Bhanu Chohan is firmly embedded in her community in the East End of London and believes this is key to her success with the flu vaccination service. She has been providing the service for over a decade, and says it has gone from strength to strength in that time.
“We’ve always done quite well with the service,” she says, adding that pharmacy offers patients many advantages. To them, the convenience is excellent – “they can have their flu jab when they like”.
Florida Pharmacy, an Alphega member, has three pharmacists, all of whom are trained to provide flu vaccinations. This means that when patients come in and ask to be vaccinated there and then, capacity isn’t an issue – unlike GP surgeries, where an appointment is usually required.
The consistency of her team is important. Bhanu says her patients feel comfortable because they know the team personally. “I don’t have a lot of change in my staff,” she says. One pharmacist has been with her for over 20 years, the other more than five years, and her pharmacy technician for over a decade.
“It is the continuity that people like. People get to know them. It is like when you go to your GP – you like to see the one you’ve seen regularly,” Bhanu says. “We have a relationship. We know their children, their grandchildren. They just walk in and are very comfortable to have their vaccination with us.”
Bhanu describes her relationship with the two local GP surgeries as “very good” and says there has been no disagreement over the provision of flu vaccines. “It is up to the patient. If they’ve made the appointment with the GP, of course they can have it there – but a lot of our customers have been with us a long time and prefer to have it here.
“There is no animosity [with the GPs]. We work together and help each other. In fact, one of my pharmacists works at the practice one day a week.”
Setting up the flu vaccination service was pretty painless and it has run smoothly ever since – but things have been more complicated this year. Like many pharmacists and GPs in England, at the time of this interview (mid-September), Bhanu was struggling to source supplies of Fluad, the vaccine licensed by NHS England for the over-65s this flu season, despite having ordered it in early 2018.

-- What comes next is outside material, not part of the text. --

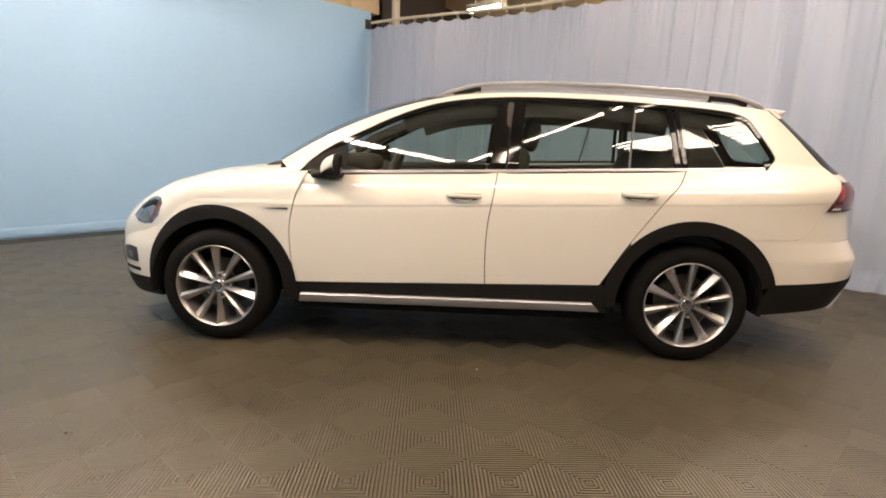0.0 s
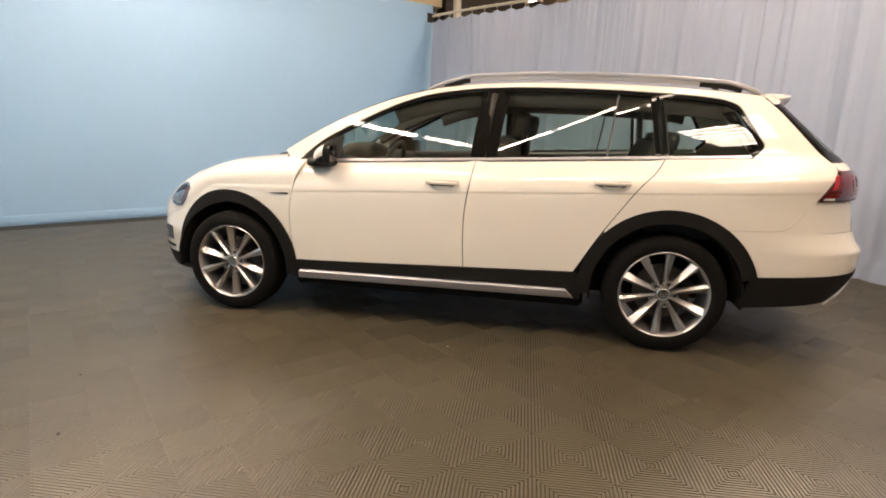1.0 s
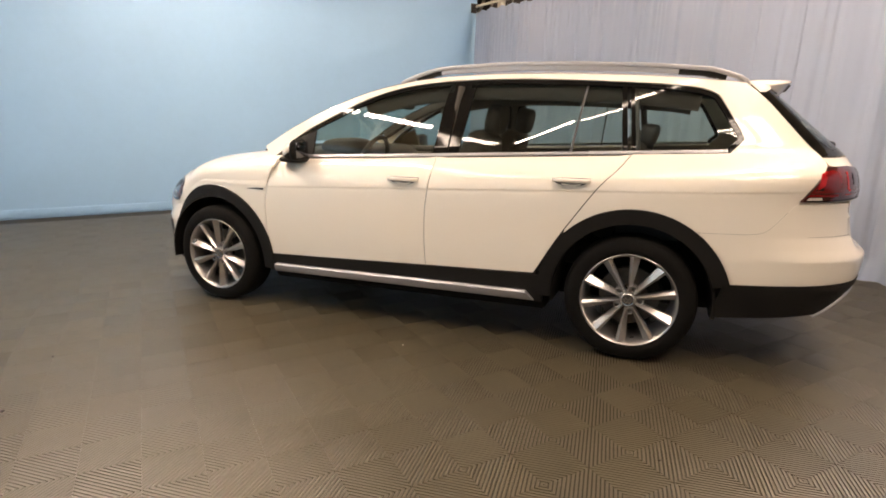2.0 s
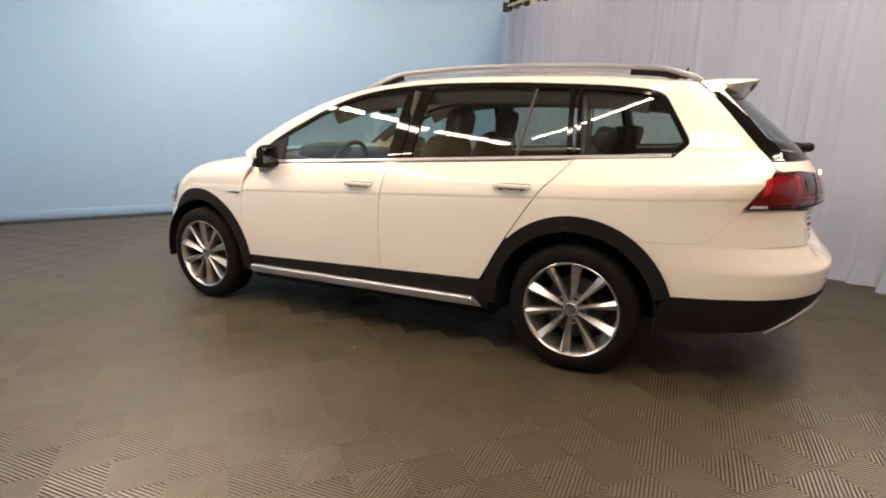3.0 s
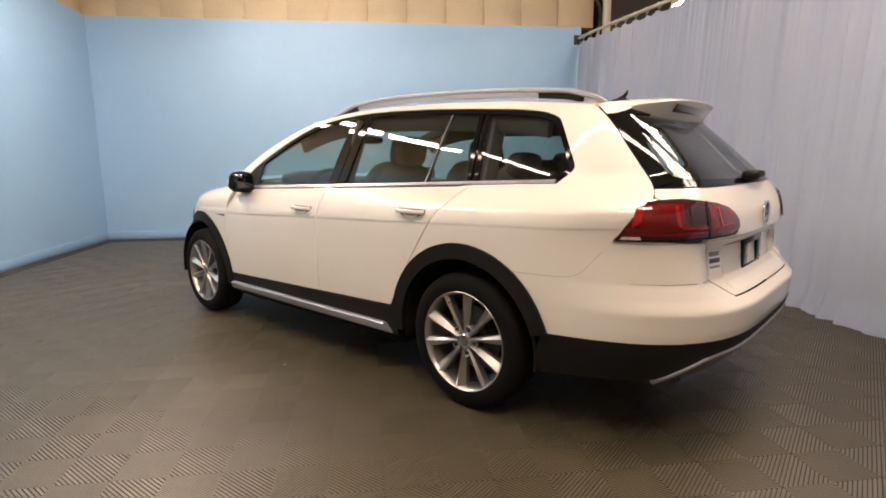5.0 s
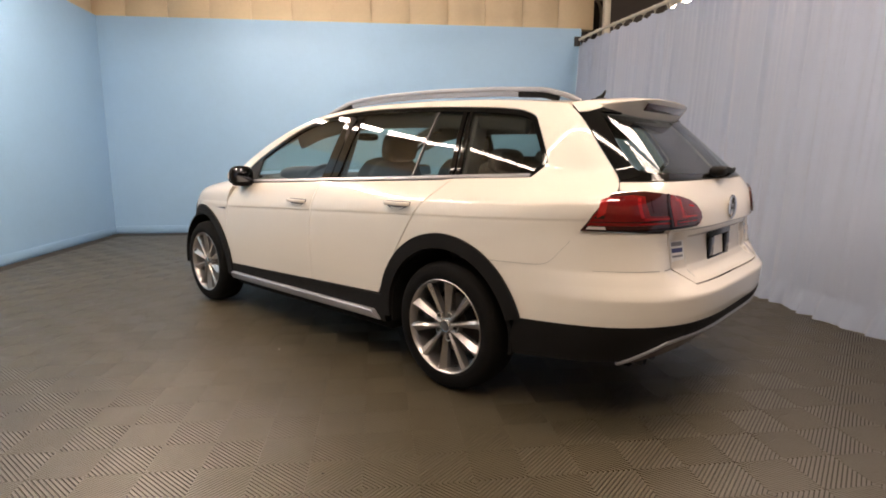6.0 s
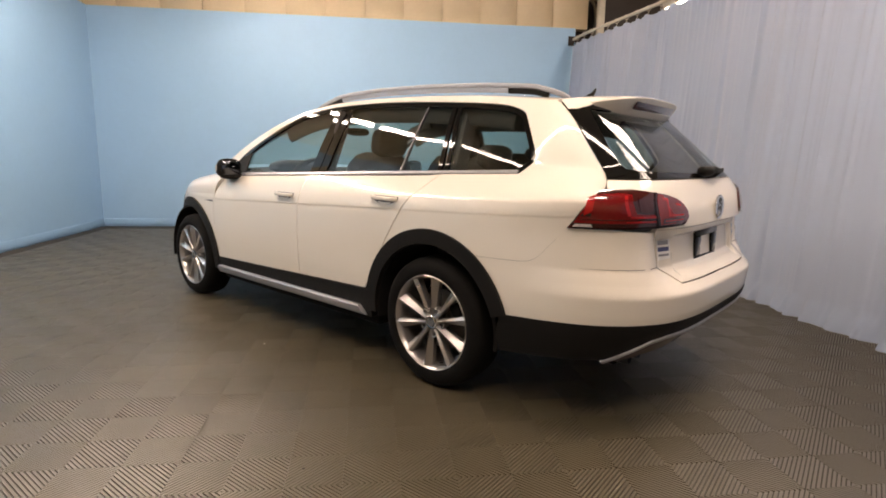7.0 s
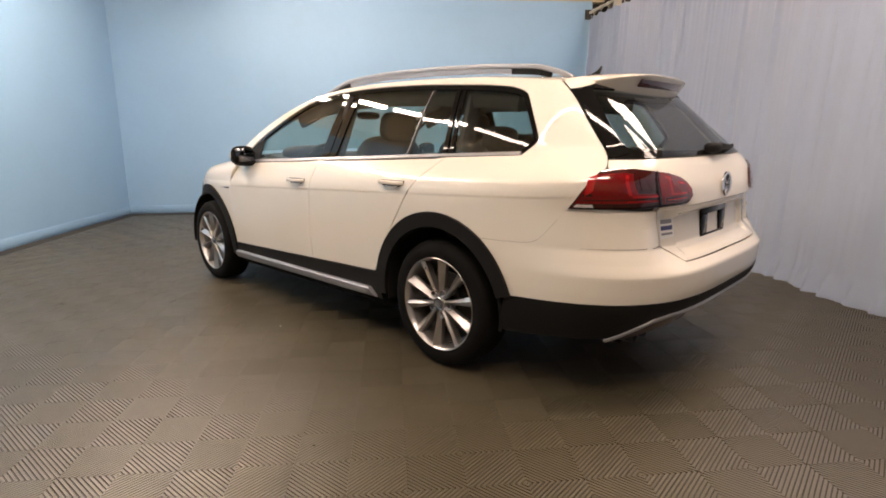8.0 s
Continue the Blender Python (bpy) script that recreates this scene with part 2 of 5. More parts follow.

While she welcomes the changes to this year’s service specification – delivering vaccines in patients’ homes is “not a problem”, she says, and the increased payment per vaccine is welcome – the supply issues have kept her hands tied.
Pressure was beginning to mount when we met. “Everyone’s walking in already for their jab. I’ve been doing flu vaccinations for more than a decade, so people just expect to be able to get them.
“They’ll come in and ask if it is time for their jab, and you have to say ‘we haven’t got it yet, try your surgery and see if they can do something for you’. I don’t know what sort of impact that will have on us.”
Having worked as a pharmacist for over 40 years, Bhanu has a good vantage point from which to assess current changes in the profession, and says a lot that she is seeing is “not positive for pharmacists”.
Supply issues don’t end with Fluad, she says, as she gets “several pages” of orders listed ‘out of stock’ on her deliveries every day. This entails a lot of legwork, such as “apologising, asking the doctor if they can change the prescription to something similar, or offering to deliver to the patient’s home at night because the medicine wasn’t there when they came in”.
Online pharmacies are another concern. Bhanu says she sees more and more patients signing up with them. “They’re not getting the service but I don’t think they realise it,” she says. It doesn’t allow them to have that crucial face-to-face interaction with a pharmacist – but people still come to her.
“People might have got their prescription somewhere else but they still know that at every pharmacy they can get free advice. They’ll call in and ask how they should take their medicine and we still give them the time – although we are not being paid for it.”
To try and compete, Bhanu offers a delivery service, but this comes with significant costs. As an independent, she feels the familiar relationship she enjoys with patients means that some things can be taken for granted.
“With the multiples, if a patient isn’t in when the delivery van arrives, the patient just has to wait – whereas with us, they’ll phone up and ask us to pop back later. This makes costs go up a lot.”
After working as a pharmacist for over 40 years, Bhanu says she still loves serving her local community but has concerns about young pharmacists entering the profession.
“I have a lot of loyal customers, but the younger generation have grown up with computers and seem quite comfortable buying online. I’m not sure how pharmacy and being a pharmacist is going to pan out in the future...”
Alliance Healthcare told PM: “We plan carefully for the flu season each year, calculating volumes in line with previous seasons’ flu vaccine demand and building in a growth element. However, despite this, we have seen unprecedented demand for the Fluad vaccine this year.”